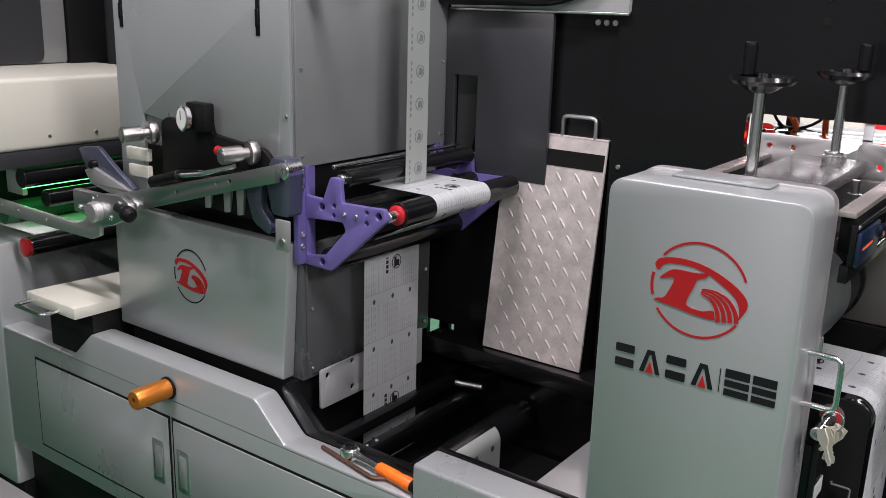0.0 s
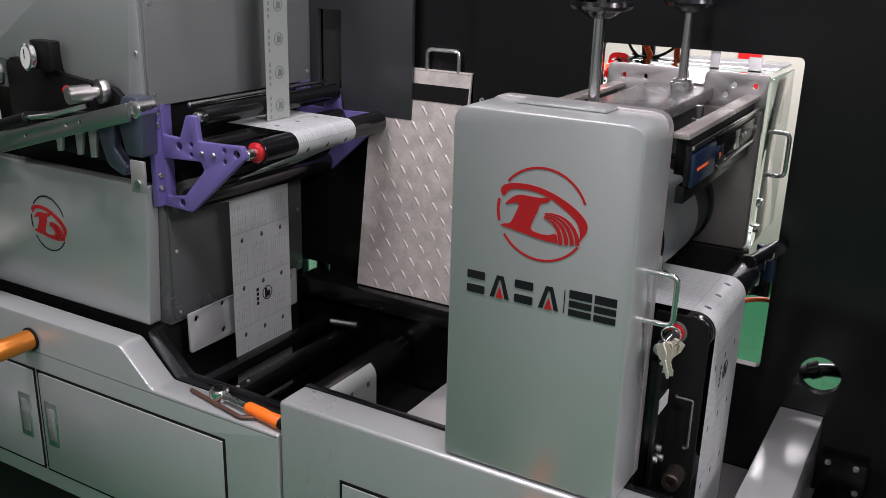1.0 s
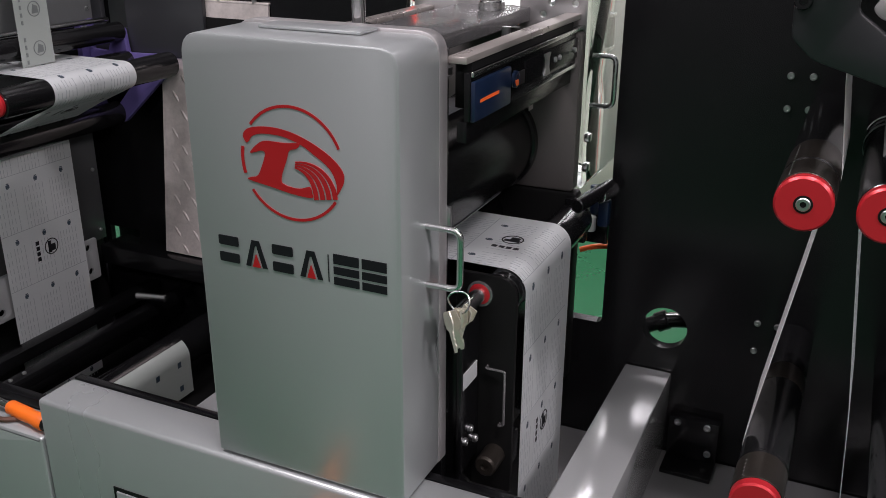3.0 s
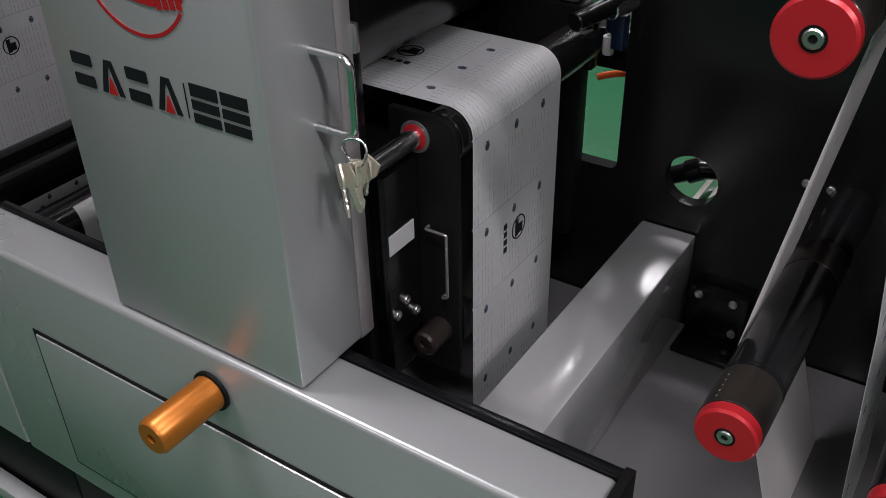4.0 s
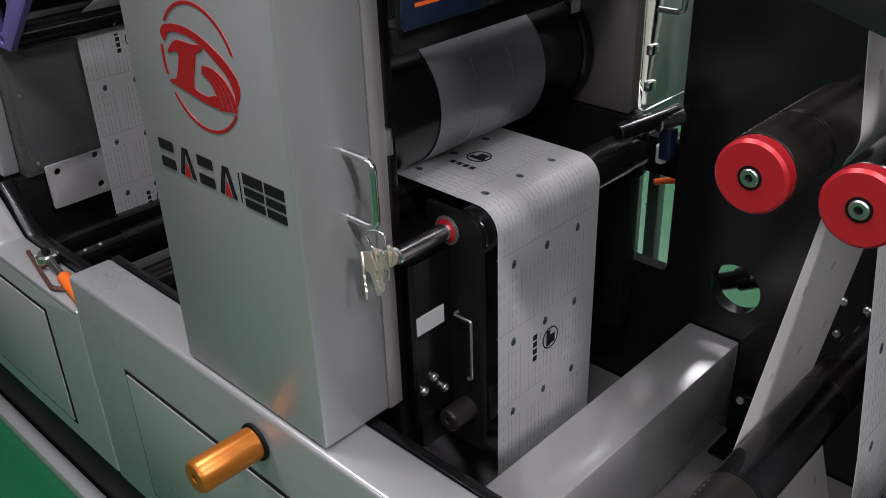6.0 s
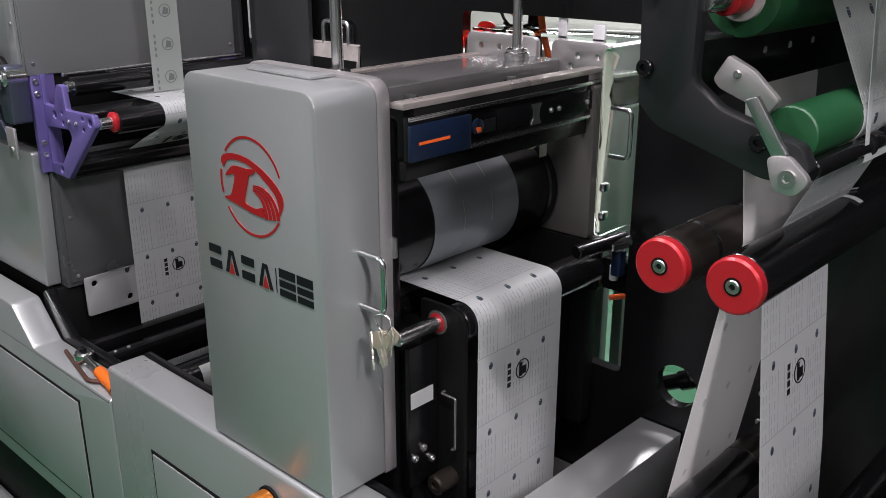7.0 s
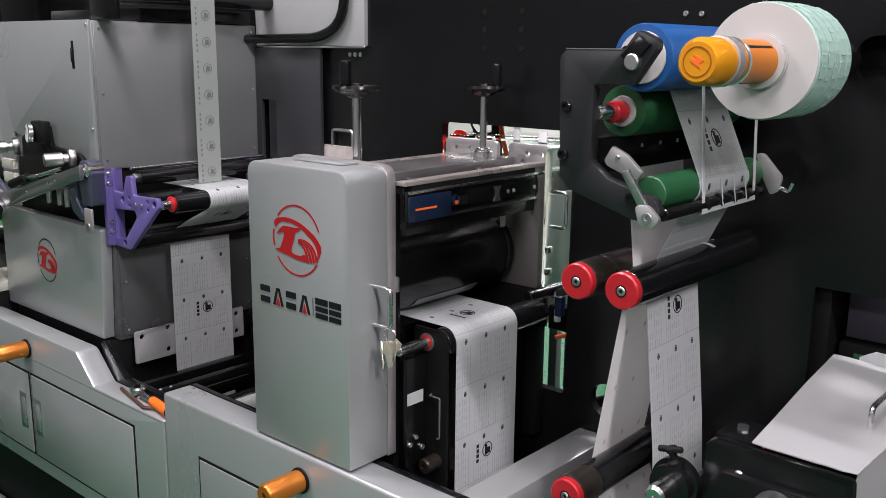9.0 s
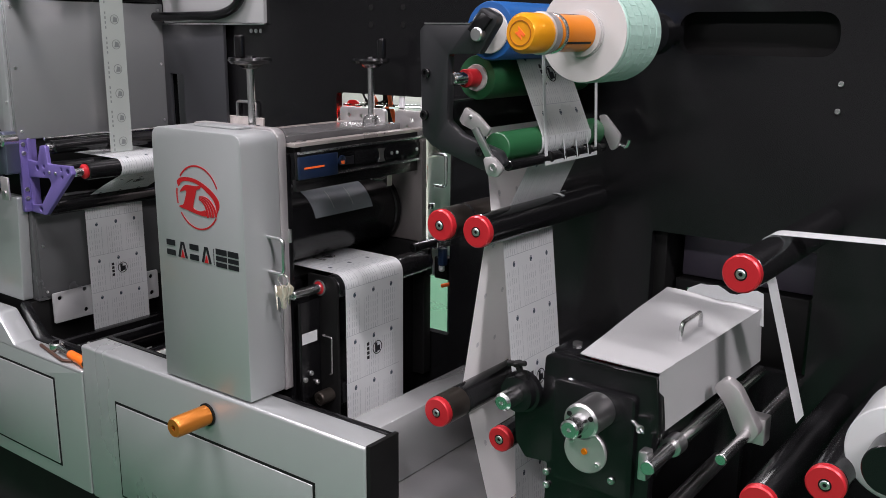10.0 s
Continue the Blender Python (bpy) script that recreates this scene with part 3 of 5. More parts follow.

------------------------------------------------------------------------

- Given instruction: Omitting all images, print the listing exactly.

- Final answer:
0.0 s
1.0 s
3.0 s
4.0 s
6.0 s
7.0 s
9.0 s
10.0 s
Continue the Blender Python (bpy) script that recreates this scene with part 3 of 5. More parts follow.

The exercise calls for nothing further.